AIM:
Find the string "Continue" in the listing and report every line that has it.

TASK MATERIAL:
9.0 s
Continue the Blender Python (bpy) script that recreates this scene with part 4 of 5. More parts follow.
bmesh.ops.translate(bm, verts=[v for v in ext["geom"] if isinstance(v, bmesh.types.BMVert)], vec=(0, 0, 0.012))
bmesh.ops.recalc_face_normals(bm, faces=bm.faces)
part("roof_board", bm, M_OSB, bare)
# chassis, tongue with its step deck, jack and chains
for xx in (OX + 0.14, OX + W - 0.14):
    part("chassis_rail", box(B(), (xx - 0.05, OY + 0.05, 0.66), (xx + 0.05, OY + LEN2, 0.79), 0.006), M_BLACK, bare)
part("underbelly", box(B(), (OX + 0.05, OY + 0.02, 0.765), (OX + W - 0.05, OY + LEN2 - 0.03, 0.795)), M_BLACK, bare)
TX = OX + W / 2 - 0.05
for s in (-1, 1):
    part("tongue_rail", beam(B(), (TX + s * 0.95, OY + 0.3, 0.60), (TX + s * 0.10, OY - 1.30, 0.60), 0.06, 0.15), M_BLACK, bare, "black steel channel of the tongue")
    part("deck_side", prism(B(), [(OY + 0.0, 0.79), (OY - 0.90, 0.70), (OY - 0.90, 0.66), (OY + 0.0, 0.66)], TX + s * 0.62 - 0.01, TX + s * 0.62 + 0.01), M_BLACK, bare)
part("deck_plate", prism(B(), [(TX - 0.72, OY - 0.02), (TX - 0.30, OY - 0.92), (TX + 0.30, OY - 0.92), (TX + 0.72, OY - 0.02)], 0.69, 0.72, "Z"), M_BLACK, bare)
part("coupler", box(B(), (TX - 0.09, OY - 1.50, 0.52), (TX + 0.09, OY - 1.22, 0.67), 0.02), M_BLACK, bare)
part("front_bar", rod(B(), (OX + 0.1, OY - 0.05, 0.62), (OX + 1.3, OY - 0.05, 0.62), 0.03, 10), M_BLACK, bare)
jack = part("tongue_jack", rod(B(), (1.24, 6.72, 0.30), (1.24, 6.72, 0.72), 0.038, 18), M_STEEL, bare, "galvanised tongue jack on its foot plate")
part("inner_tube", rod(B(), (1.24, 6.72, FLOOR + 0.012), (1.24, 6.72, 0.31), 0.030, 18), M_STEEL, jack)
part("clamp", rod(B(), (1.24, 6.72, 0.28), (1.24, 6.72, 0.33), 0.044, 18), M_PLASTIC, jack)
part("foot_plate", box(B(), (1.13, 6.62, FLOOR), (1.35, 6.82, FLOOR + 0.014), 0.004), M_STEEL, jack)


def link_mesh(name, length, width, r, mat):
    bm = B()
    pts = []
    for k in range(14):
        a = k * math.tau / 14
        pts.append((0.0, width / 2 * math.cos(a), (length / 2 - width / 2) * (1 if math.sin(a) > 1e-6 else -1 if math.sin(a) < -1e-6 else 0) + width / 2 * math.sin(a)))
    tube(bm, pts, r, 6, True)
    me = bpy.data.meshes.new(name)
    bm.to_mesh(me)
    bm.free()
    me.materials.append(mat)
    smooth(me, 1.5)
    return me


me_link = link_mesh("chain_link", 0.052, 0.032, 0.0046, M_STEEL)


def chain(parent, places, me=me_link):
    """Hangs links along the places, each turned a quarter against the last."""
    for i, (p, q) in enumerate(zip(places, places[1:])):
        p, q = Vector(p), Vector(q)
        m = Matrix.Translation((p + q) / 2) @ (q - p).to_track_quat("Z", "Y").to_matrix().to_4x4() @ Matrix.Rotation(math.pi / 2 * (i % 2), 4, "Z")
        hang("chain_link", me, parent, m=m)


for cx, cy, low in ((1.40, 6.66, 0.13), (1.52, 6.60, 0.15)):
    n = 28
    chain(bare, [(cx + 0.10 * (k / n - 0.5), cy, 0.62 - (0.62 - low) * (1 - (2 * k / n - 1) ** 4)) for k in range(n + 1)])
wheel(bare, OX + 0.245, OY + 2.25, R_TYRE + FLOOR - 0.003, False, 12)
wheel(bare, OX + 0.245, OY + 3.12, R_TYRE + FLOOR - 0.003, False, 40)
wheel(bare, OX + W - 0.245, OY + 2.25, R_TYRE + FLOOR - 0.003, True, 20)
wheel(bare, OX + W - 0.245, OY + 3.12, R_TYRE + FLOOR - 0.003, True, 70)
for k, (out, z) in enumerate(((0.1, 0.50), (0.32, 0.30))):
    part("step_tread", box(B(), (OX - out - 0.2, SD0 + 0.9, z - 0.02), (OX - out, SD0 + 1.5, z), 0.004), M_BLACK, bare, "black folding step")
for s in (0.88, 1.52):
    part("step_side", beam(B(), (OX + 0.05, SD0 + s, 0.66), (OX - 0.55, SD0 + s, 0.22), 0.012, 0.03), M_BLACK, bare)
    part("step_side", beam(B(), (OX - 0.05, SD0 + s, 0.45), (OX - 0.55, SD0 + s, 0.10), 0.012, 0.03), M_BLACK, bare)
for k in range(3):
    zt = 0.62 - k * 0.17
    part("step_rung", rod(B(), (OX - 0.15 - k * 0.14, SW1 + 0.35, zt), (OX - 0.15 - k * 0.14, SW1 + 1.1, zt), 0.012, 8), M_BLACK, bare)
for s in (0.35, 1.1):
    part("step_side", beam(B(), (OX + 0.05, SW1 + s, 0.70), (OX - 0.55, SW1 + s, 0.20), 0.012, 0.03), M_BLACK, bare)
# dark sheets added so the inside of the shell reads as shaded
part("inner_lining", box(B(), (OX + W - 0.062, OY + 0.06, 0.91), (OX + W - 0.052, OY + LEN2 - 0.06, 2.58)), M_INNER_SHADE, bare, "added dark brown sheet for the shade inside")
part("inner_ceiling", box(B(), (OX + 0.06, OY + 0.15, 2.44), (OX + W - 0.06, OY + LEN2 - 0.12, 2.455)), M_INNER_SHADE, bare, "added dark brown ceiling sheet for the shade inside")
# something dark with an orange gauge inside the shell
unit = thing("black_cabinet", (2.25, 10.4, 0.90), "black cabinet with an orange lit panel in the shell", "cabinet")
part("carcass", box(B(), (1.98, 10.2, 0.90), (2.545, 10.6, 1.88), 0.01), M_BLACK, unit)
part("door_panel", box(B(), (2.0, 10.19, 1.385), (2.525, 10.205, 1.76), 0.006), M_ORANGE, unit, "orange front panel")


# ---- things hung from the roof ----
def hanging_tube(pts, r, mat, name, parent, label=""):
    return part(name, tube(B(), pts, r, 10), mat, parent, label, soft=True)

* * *

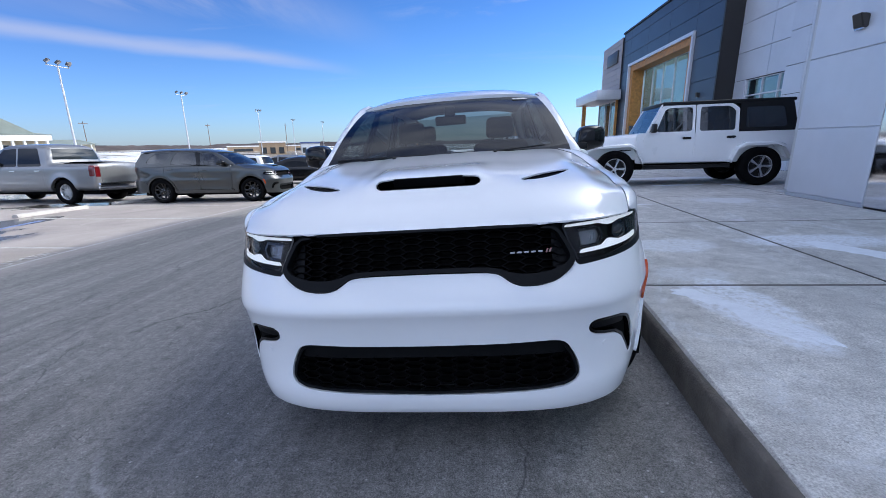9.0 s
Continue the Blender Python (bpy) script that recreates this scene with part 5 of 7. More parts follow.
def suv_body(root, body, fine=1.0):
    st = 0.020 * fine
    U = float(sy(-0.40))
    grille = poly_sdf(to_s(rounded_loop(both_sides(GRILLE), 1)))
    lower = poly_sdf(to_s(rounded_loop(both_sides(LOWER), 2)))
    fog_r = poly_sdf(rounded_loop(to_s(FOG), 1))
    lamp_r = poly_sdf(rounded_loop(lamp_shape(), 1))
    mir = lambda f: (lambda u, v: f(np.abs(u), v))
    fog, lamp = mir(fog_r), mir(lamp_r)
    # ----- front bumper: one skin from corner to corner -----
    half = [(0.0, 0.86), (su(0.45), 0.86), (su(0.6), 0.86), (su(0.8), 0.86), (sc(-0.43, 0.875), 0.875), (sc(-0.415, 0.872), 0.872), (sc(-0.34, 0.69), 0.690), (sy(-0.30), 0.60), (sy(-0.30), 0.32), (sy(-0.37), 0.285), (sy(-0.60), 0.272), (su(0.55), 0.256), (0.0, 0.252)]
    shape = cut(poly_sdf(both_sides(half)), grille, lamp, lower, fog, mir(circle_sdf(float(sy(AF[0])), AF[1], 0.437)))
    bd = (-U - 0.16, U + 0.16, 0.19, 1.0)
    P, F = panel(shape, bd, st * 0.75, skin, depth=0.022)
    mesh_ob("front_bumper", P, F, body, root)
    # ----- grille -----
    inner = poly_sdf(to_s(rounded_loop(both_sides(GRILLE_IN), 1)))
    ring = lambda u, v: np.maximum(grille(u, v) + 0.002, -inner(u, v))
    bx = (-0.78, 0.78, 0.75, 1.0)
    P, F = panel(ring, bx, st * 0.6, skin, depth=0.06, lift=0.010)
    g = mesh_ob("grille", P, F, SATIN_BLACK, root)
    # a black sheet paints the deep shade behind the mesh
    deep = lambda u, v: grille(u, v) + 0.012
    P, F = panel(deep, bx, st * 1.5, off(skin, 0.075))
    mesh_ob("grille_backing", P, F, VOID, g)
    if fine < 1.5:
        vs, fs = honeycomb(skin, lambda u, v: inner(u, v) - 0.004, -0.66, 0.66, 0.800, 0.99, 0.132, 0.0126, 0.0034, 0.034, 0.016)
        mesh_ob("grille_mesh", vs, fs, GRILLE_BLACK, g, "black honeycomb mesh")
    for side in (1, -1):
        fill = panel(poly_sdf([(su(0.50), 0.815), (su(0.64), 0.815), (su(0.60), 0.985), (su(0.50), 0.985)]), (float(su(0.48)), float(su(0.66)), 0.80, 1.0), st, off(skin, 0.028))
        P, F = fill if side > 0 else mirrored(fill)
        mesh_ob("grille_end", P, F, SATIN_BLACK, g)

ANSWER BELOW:
Continue the Blender Python (bpy) script that recreates this scene with part 4 of 5. More parts follow.
Continue the Blender Python (bpy) script that recreates this scene with part 5 of 7. More parts follow.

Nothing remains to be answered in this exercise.